**WRITTEN INSTRUCTION**
Transcribe all of the data exactly. Omit the pictures.

##############################

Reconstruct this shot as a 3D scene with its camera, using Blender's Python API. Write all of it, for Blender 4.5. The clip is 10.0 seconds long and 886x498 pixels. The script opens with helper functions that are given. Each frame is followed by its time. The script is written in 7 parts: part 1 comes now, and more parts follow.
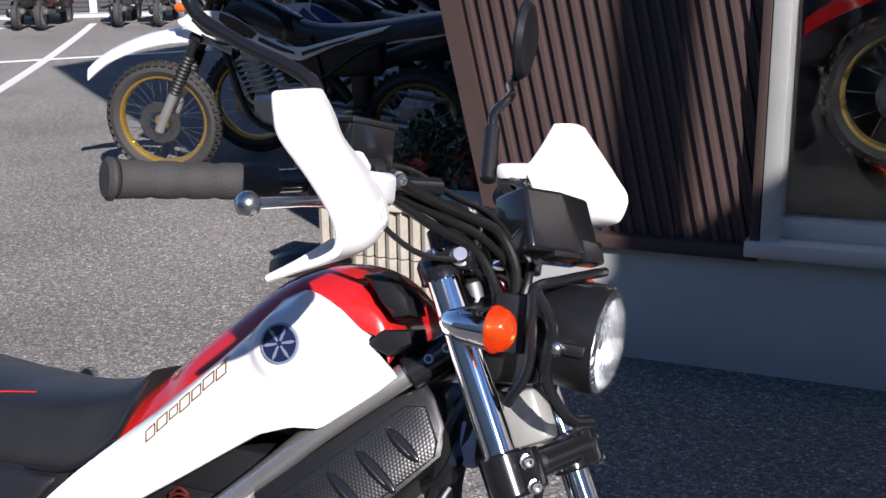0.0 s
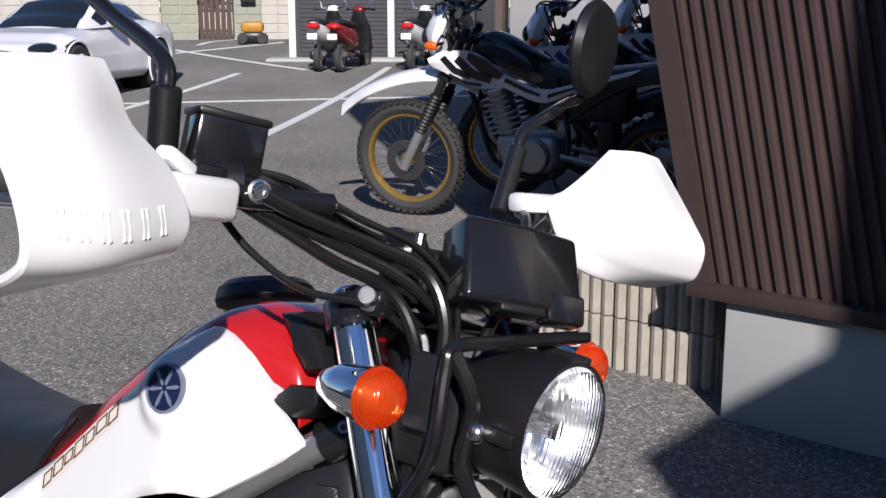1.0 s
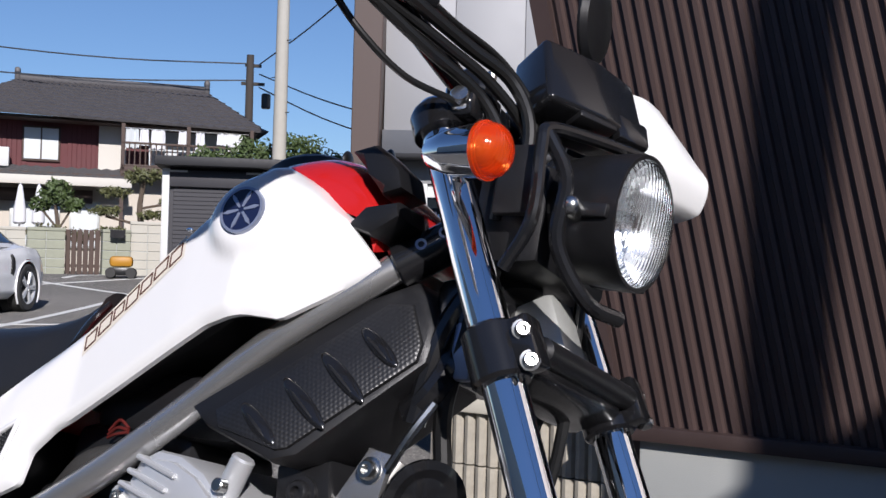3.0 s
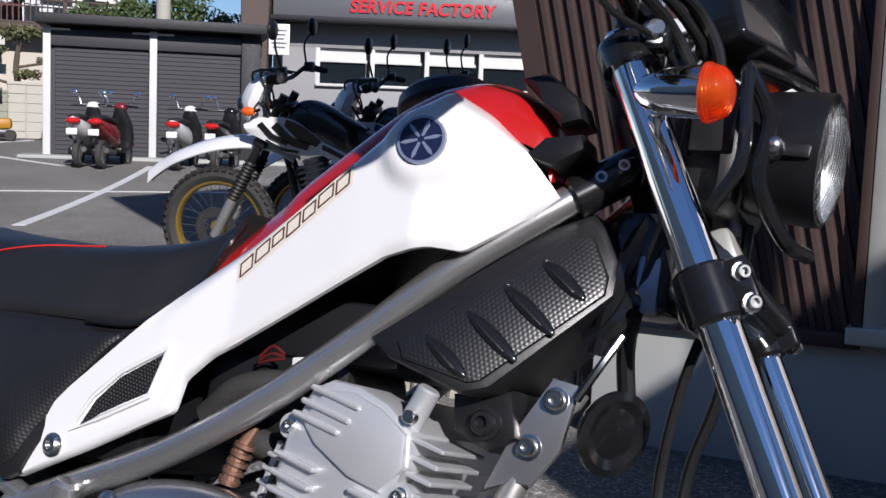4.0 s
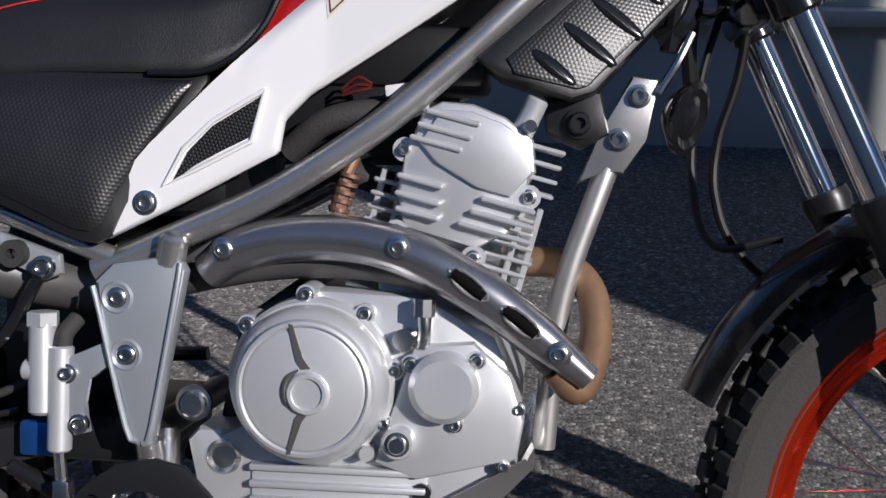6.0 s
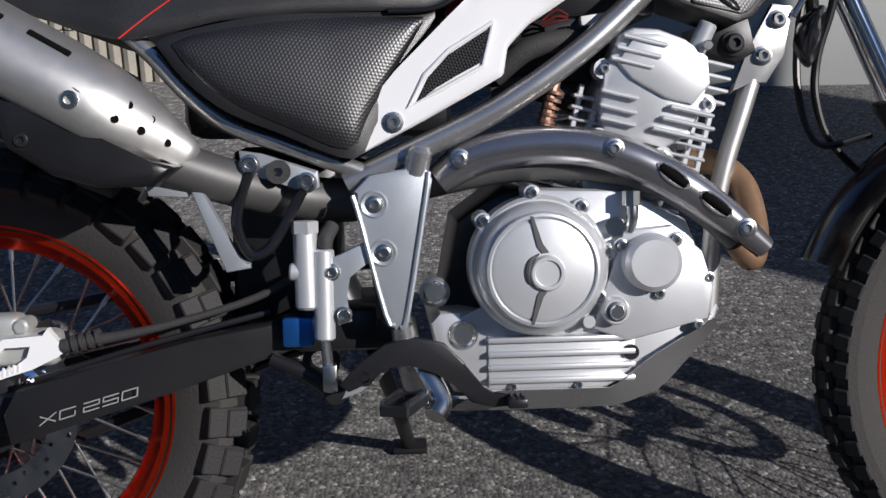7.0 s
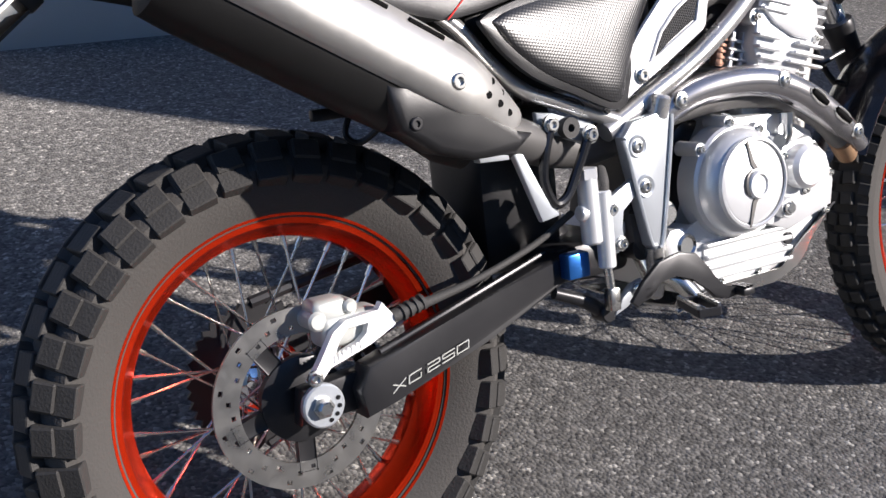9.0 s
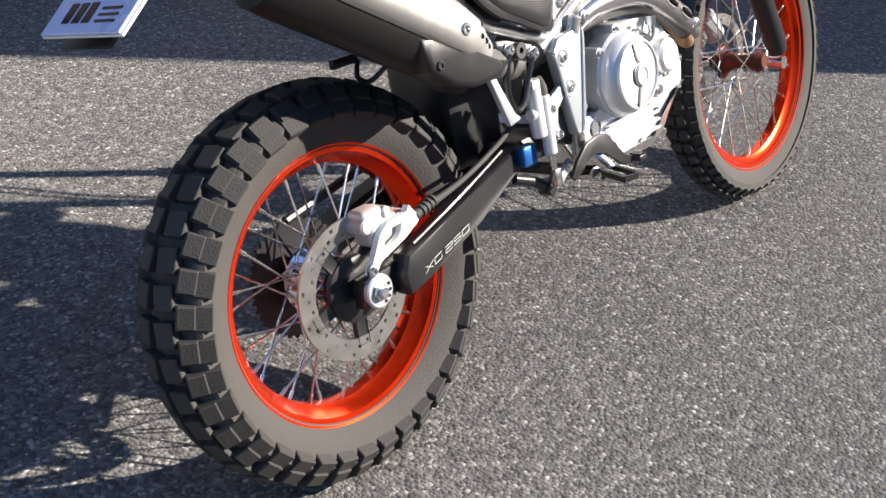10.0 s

##############################

**EXERCISE ANSWER**
Reconstruct this shot as a 3D scene with its camera, using Blender's Python API. Write all of it, for Blender 4.5. The clip is 10.0 seconds long and 886x498 pixels. The script opens with helper functions that are given. Each frame is followed by its time. The script is written in 7 parts: part 1 comes now, and more parts follow.
0.0 s
1.0 s
3.0 s
4.0 s
6.0 s
7.0 s
9.0 s
10.0 s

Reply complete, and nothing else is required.